In-text citations in Vancouver referencing use bracketed numbers. Usually, you give these in parentheses after the final punctuation in a sentence:

In her book, Maconie reviews the history of radio technology. (1)

This points the reader to an entry in the reference list.

To cite multiple sources in one place, you need to indicate a range of entries in the reference list with a hyphen or separate the numbers with commas:

This result is supported by other research. (4-6) However, some authors have disputed the methods used to gather the data. (1, 7-8)

You can also cite page numbers when quoting a source:

Afterwards, participants reported feeling ‘exhausted’. (3 p23)

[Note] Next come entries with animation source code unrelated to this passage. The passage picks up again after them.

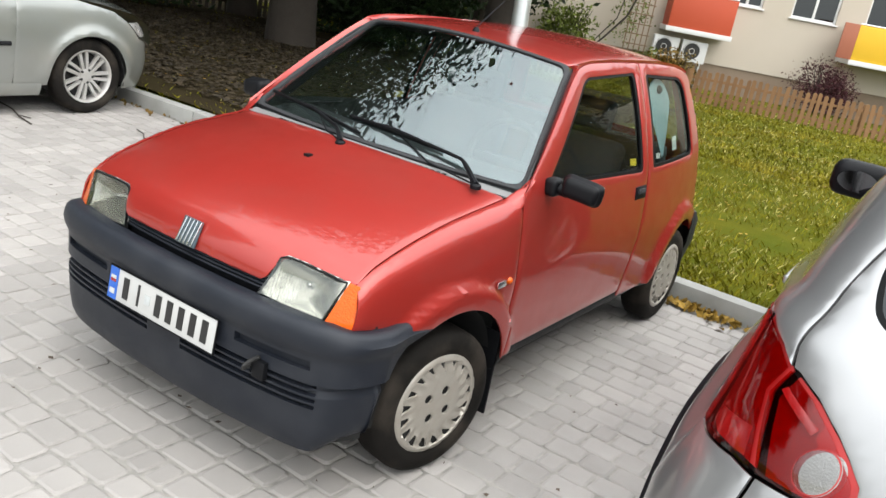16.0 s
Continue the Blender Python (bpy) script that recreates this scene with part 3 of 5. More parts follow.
for s in (-1, 1):
    fo = (s * 0.3, -1, 0.2)
    lens = [(0.325, 0.634), (0.365, 0.748), (0.385, 0.757), (0.45, 0.757), (0.596, 0.745), (0.566, 0.627), (0.45, 0.625)]
    frame_line = [(0.321, 0.629), (0.361, 0.752), (0.382, 0.761), (0.45, 0.761), (0.600, 0.749), (0.569, 0.622), (0.45, 0.618)]
    hl = new("headlamp")
    hl.parent = red_car
    bk = lambda x, z: tuple(Vector(front_at(x, z)) + Vector((0, 0.010 + 0.038 * max(0, 1 - ((x - 0.46) / 0.125) ** 2) * max(0.0, 1 - ((z - 0.69) / 0.062) ** 2) ** 0.6 + 0.0012 * math.sin(x * 420), 0)))
    panel("reflector", frame_line, mirror_x(bk, s), REFLECTOR, hl, step=0.0075, edge=0.01, thick=0.004, roll=0, outward=fo)
    panel("lamp_frame", frame_line, mirror_x(front_at, s), SEAL, hl, holes=[lens], step=0.2, thick=0.014, roll=0.001, outward=fo)
    lp = panel("lens", lens, mirror_x(lambda x, z: tuple(Vector(front_at(x, z)) + Vector((0, -0.004, 0))), s), LAMP, hl, step=0.03, thick=0.003, roll=0, outward=fo)
    lp.visible_shadow = False
    for k in range(22):
        x0 = 0.345 + 0.0105 * k
        z0, z1 = 0.632, min(0.748, 0.634 + max(0.0, (x0 - 0.325)) * 2.85) if x0 < 0.365 else 0.748
        if x0 > 0.566:
            z0 = 0.632 + (x0 - 0.566) * 3.9
        part("lens_flute", tube([tuple(Vector(front_at(s * x0, z)) + Vector((0, 0.001, 0))) for z in (z0, (z0 + z1) / 2, z1)], 0.0016, 4), LAMP, hl)
    bm = bmesh.new()
    bmesh.ops.create_uvsphere(bm, u_segments=16, v_segments=10, radius=0.011)
    ob = part("bulb_shield", bm, CHROME, hl)
    ob.location = (s * 0.46, -1.528, 0.690)
    panel("indicator", [(0.574, 0.621), (0.605, 0.748), (0.634, 0.744), (0.652, 0.628), (0.648, 0.620)], mirror_x(lambda x, z: tuple(Vector(front_at(x, z)) + Vector((0, -0.003, 0))), s), AMBER, hl, "amber indicator lens", step=0.02, thick=0.02, roll=0.002, outward=fo)

# grille: dark back and slats between the lamps
ga = lambda x, z: (x, -1.582 + 0.14 * x * x, z)
panel("grille", [(-0.335, 0.60), (0.335, 0.60), (0.335, 0.69), (-0.335, 0.69)], ga, BLACK, red_car, step=0.08, thick=0.01, roll=0, outward=(0, -1, 0))
for z in (0.640, 0.652, 0.664, 0.676):
    pts = [(x, -1.594 + 0.14 * x * x, z) for x in np.linspace(-0.33, 0.33, 13)]
    part("grille_slat", tube(pts, 0.0042, 6), BUMPER, red_car)

# badge on the nose: five slanted bars on a plain plate
badge = new("emblem")
badge.parent = red_car
p = Vector(bonnet_at(0, 0.862))
badge.matrix_basis = Matrix.Translation(p + Vector((0, -0.004, 0.002))) @ pose(0, 0, 0, -20, 0, 0)
bm = bmesh.new()
box(bm, (-0.043, -0.004, -0.044), (0.043, 0.003, 0.044), 0.003)
part("plate_back", bm, EMBLEM, badge)
for k in range(5):
    bm = bmesh.new()
    box(bm, (-0.0045, -0.003, -0.042), (0.0045, 0.003, 0.042), 0.002)
    for v in bm.verts:
        v.co.x += v.co.z * 0.12
    ob = part("bar", bm, CHROME, badge)
    ob.location = (-0.034 + 0.017 * k, -0.005, 0)

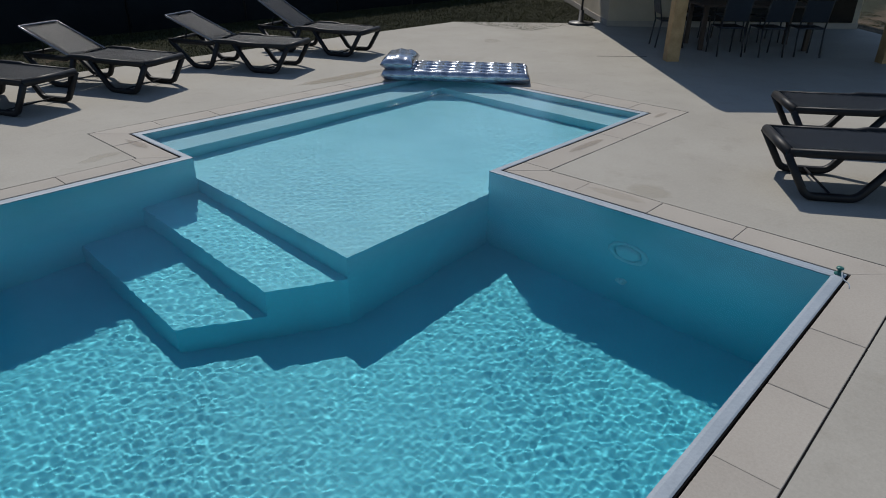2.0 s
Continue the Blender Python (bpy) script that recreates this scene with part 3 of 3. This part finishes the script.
# ---------------------------------------------------------------- silver air mattress across the beach corner
def mattress():
    a = Vector((3.40, 1.06, 0))
    ax = Vector((0.615, -0.789, 0))
    m = Matrix.Translation((a.x, a.y, 0.012)) @ Euler((0, 0, math.atan2(ax.y, ax.x))).to_matrix().to_4x4()
    t = thing("air_mattress", m, "silver quilted inflatable air mattress lying over the pool corner", "air mattress")
    LX, LY, T = 1.97, 0.80, 0.155
    bm = bmesh.new()
    nx, ny = 130, 54

    def edge(u, length, r):
        d = min(u, length - u)
        return math.sqrt(max(0.0, 1 - max(0.0, 1 - d / r) ** 2))

    def height(x, y):
        e = edge(x, LX, 0.09) * edge(y, LY, 0.09)
        q = 1.0
        if x > 0.40:
            cx = ((x - 0.40) / 0.25 + 0.5) % 1 - 0.5
            cy = ((y - 0.10) / 0.2 + 0.5) % 1 - 0.5
            if 0.06 < y < LY - 0.06 and x < LX - 0.06:
                q = 1 - (0.82 + 0.12 * math.sin(9.1 * x + 5.3 * y)) * math.exp(-((cx / 0.27) ** 4 + (cy / 0.31) ** 4))
            q -= 0.06 * abs(math.cos(math.pi * (x - 0.4) / 0.25)) ** 8
        return e * q
    top = [[bm.verts.new((LX * i / nx, LY * j / ny, T * 0.5 + T * 0.5 * height(LX * i / nx, LY * j / ny))) for i in range(nx + 1)] for j in range(ny + 1)]
    bot = [[bm.verts.new((LX * i / nx, LY * j / ny, T * 0.5 - T * 0.5 * edge(LX * i / nx, LX, 0.09) * edge(LY * j / ny, LY, 0.09))) if 0 < i < nx and 0 < j < ny else top[j][i] for i in range(nx + 1)] for j in range(ny + 1)]
    for j in range(ny):
        for i in range(nx):
            bm.faces.new((top[j][i], top[j][i + 1], top[j + 1][i + 1], top[j + 1][i]))
            bm.faces.new((bot[j][i], bot[j + 1][i], bot[j + 1][i + 1], bot[j][i + 1]))
    part("quilted_body", bm, M_SILVER, t, smooth=True)
    bm = bmesh.new()
    n2 = 36
    PX, PY, PT = 0.44, 0.76, 0.22
    f = lambda x, y: edge(x, PX, 0.17) * edge(y, PY, 0.16) * (1 - 0.07 * math.cos(x * 40 + 2 * y) * edge(x, PX, 0.13))
    top = [[bm.verts.new((PX * i / n2 - 0.01, 0.02 + PY * j / n2, T + 0.055 + PT * 0.5 * f(PX * i / n2, PY * j / n2))) for i in range(n2 + 1)] for j in range(n2 + 1)]
    bot = [[bm.verts.new((PX * i / n2 - 0.01, 0.02 + PY * j / n2, T + 0.055 - PT * 0.45 * f(PX * i / n2, PY * j / n2))) if 0 < i < n2 and 0 < j < n2 else top[j][i] for i in range(n2 + 1)] for j in range(n2 + 1)]
    for j in range(n2):
        for i in range(n2):
            bm.faces.new((top[j][i], top[j][i + 1], top[j + 1][i + 1], top[j + 1][i]))
            bm.faces.new((bot[j][i], bot[j + 1][i], bot[j + 1][i + 1], bot[j][i + 1]))
    part("pillow", bm, M_SILVER, t, "puffed silver pillow", smooth=True)
    return t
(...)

In all cases, make sure that citations clearly indicate an entry in the reference list.

Reference List

Every cited source should also be added to a reference list at the end of the document. You should list sources numerically with full publication information in the order they’re cited. For a print book, this means giving:

n. Surname Initial. Title, Edition (if applicable). Place of publication: Publisher; Year.

In practice, this would look something like the following:

1. Maconie S. The history and future of radio. Sydney: PI Publications; 2016.

If the book has a series and volume number, these go after the year of publication.

A Note on Vancouver Referencing

Finally, there are several variations of Vancouver referencing. They all use a similar system, but they also differ in certain ways (e.g. on where to position in-text citations).

As a result, it’s vital to check your style guide when citing sources with Vancouver referencing, as your university may use a different format to the one explained here.